Спуск по склону произошел очень быстро: появление Сети и применение, порой гениальное, цифрового формата во впечатляющем количестве технологий породили с наглядной очевидностью то, что мы теперь можем с полным правом назвать ЦИФРОВОЙ РЕВОЛЮЦИЕЙ. Ей четыре десятка лет, и десяток прошел с тех пор, как она официально свергла предыдущую власть. Она же, по всей видимости, оболванила вашего сына.

Довольно просто, да? Сейчас будет сложнее.

Революция – скорее общий термин, и мы употребляем его до некоторой степени бездумно. Применяем, чтобы определить бывшие в истории потрясения, оставившие после себя горы трупов (французская революция, русская революция), но и растрачиваем по мелочам, например, когда наша любимая футбольная команда вводит в защиту третьего игрока (тактическая революция).

Подумать только.

Во всяком случае, это означает, что кто-то, вместо того чтобы придумать хороший ход, изменяет шахматную доску: применяет, так сказать, новую парадигму [не могу удержаться от умного словца, оно одно стоит билета на футбольный матч].

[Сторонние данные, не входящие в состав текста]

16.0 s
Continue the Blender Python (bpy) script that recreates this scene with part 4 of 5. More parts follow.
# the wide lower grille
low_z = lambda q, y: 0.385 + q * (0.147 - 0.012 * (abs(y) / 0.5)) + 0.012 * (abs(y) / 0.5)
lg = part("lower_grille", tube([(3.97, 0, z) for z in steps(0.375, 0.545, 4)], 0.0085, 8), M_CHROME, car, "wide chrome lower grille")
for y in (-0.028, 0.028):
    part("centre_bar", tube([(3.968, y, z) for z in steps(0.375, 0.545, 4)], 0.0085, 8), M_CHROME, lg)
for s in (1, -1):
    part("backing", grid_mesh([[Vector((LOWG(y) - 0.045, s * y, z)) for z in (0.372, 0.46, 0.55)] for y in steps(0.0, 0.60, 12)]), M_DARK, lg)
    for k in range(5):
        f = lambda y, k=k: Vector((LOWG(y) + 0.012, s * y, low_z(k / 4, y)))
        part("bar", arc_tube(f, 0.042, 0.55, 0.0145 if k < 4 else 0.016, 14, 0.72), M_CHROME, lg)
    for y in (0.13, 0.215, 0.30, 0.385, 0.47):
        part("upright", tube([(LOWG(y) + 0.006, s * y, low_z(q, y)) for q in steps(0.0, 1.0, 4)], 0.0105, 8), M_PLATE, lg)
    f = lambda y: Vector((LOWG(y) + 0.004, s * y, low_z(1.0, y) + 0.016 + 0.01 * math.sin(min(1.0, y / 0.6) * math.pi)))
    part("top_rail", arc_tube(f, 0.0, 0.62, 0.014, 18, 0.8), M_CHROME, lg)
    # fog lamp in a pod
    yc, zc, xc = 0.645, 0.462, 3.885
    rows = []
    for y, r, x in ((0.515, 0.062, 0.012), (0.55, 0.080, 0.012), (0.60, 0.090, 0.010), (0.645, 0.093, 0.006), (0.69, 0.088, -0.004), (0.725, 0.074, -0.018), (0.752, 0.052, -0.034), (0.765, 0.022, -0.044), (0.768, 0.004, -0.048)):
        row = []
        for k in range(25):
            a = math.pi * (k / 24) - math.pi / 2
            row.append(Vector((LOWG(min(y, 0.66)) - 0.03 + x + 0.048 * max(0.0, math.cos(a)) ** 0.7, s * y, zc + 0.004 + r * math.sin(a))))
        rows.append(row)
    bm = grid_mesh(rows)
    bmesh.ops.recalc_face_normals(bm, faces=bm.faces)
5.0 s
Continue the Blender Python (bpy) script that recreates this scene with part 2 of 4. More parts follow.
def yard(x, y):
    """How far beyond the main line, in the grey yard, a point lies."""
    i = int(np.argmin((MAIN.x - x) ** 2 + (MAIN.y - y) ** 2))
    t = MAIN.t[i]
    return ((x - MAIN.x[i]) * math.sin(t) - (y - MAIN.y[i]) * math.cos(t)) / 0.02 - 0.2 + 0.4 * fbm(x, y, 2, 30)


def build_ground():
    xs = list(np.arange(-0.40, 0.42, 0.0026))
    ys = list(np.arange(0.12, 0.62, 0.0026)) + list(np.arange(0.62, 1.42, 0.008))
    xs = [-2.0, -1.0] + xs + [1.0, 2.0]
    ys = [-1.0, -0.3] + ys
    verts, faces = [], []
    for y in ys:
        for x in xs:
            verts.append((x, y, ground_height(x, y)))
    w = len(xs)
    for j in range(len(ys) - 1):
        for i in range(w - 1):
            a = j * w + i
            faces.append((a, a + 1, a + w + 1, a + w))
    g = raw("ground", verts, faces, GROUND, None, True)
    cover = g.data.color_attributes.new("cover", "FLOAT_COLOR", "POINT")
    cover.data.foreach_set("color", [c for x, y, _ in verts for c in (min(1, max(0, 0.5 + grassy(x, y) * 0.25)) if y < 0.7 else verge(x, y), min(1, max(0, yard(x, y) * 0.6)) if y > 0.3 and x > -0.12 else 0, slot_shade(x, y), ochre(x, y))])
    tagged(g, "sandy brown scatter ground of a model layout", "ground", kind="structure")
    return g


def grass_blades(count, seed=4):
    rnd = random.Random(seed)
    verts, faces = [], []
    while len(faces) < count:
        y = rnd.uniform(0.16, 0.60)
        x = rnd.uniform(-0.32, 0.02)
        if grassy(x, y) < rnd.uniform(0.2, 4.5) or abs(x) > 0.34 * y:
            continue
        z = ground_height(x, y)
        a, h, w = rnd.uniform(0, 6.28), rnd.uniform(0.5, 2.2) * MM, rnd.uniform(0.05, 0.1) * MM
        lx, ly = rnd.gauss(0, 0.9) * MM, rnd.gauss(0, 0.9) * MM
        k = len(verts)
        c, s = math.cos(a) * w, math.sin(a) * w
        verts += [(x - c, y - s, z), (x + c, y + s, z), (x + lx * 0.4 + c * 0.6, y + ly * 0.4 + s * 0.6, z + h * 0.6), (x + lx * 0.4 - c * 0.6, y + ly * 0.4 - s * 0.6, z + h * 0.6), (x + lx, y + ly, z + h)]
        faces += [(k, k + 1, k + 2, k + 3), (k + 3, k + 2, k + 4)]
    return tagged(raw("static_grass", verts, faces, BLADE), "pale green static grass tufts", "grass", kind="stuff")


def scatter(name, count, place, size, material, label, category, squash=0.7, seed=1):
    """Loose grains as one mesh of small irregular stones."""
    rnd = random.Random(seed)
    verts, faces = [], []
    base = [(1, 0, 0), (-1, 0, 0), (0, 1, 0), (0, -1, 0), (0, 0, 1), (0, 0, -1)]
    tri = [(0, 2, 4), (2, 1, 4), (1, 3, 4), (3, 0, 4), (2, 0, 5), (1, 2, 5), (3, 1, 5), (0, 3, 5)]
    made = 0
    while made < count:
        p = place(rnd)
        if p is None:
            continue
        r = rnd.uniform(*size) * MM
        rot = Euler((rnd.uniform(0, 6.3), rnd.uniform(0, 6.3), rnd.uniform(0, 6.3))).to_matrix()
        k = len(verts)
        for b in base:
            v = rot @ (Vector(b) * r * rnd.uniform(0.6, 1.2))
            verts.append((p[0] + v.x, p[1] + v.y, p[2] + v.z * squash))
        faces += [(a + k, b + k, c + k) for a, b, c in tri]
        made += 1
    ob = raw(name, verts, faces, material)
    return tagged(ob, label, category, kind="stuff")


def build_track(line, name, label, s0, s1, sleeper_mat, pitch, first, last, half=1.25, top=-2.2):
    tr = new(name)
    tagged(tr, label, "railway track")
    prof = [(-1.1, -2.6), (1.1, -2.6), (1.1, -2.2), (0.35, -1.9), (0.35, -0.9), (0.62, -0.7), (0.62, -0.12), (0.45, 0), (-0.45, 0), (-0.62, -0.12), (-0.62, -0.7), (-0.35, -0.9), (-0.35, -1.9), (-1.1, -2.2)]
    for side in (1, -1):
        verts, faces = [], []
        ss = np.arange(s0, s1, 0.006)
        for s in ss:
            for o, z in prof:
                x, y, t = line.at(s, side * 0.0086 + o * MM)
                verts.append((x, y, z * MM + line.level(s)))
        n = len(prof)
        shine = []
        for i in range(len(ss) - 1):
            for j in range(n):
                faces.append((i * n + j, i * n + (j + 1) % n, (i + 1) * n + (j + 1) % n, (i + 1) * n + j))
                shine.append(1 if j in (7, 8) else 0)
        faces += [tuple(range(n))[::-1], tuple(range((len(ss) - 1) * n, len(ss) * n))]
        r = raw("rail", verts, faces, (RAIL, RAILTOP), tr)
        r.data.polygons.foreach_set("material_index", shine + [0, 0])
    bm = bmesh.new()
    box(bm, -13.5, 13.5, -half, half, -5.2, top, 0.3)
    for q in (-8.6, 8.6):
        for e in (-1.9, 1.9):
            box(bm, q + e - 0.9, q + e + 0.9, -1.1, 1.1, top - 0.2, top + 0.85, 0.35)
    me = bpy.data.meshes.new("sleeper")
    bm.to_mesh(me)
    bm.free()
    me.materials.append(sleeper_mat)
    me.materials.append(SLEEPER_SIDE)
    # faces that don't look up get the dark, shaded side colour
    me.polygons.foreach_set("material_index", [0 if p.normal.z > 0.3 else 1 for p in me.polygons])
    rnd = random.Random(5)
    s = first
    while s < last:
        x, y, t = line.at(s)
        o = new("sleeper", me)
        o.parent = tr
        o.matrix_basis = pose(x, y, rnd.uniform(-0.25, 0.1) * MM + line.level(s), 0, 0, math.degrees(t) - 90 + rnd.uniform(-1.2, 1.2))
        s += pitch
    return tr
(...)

В общих чертах это, кажется, наш случай, случай цифровой революции.

Но революции бывают разные, а для нас крайне важна точность. Революция, которую осуществил Коперник, догадавшись, что Земля вращается вокруг Солнца, а не наоборот, не то что французская революция; а изобретение демократии в Афинах в пятом веке до Рождества Христова нельзя сравнивать с изобретением электрической лампочки (Эдисон, 1879). Все эти люди изобретали новые шахматные доски, но играли в разные игры.

Когда мы, к примеру, говорим о цифровой революции, нам достаточно ясно, что речь идет о революции технологической: изобретении чего-то такого, что создает новые орудия и изменяет жизнь. Вроде плуга, огнестрельного оружия, железных дорог. Теперь, поскольку мы видели немало технологических революций, у нас есть интересные данные, и вот что из них, при их изучении, со всей очевидностью следует:

▶ технологические революции могут находиться за гранью фантастики, но они в редких случаях непосредственно производят революцию в умах, то есть видимую перемену в образе мыслей человечества. ◀

ГУТЕНБЕРГ. Например: изобретение книгопечатания (Гутенберг, Майнц, 1436–1440). Революционный ход, громадные последствия которого нельзя не признать. Оставив поверженной на поле боя большую часть устной культуры (в те времена бесспорно доминировавшей в мире неграмотных), он открывал бескрайние горизонты перед человеческой мыслью, придавая ей свободу и силу. Он фактически разрушал привилегию на распространение идей и информации, от века принадлежавшую очередным правителям. Дальше произошло следующее: для того чтобы распространять свои идеи, уже не нужно было держать при себе свору писцов, чего ни одно частное лицо не могло себе позволить, или иметь гравировальный станок, машину, настолько сложную и малопродуктивную, что это исключало получение какой бы то ни было прибыли. Фантастика.

Но нам сейчас важно прояснить, что, несмотря на сногсшибательные последствия, изобретение книгопечатания все-таки остается для нас блестящим технологическим прорывом, который все-таки не явился заметным потрясением в области человеческой мысли, сравнимым с научной революцией или с приходом идеологии романтизма. Подобно прочим технологическим революциям, она, похоже, не привела непосредственно к коллективной мутации разума: она будто бы застопорилась, не дойдя до цели, дав человеческому роду время принять свои меры и прибрать ее к рукам. И все же она явилась гениальным ходом в партии, не слишком изменившейся, продолжившейся по тем же самым правилам, основанным, со всем почтением, на истории игры, которая в основе своей осталась прежней.

СТЕФЕНСОН. Приведу другой пример, не такой расхожий: изобретение паровой машины (Англия, 1765). И здесь речь не идет просто о гениальной находке: это открытие изменило мир. За данным изобретением последовала промышленная революция, неисчислимые последствия которой сказались не только в повседневном обиходе, но прежде всего в экономической и социальной географии мира: карта, обозначавшая пути движения денежных средств и границу между богатыми и бедными, устарела в тот самый день, когда заработал первый ткацкий станок на паровой тяге: все изменилось, да таким радикальным и насильственным способом, что львиную долю леденящих душу кровавых конфликтов двадцатого столетия можно возвести к первому скрипу этого на первый взгляд безобидного механизма. Правда, впечатляет?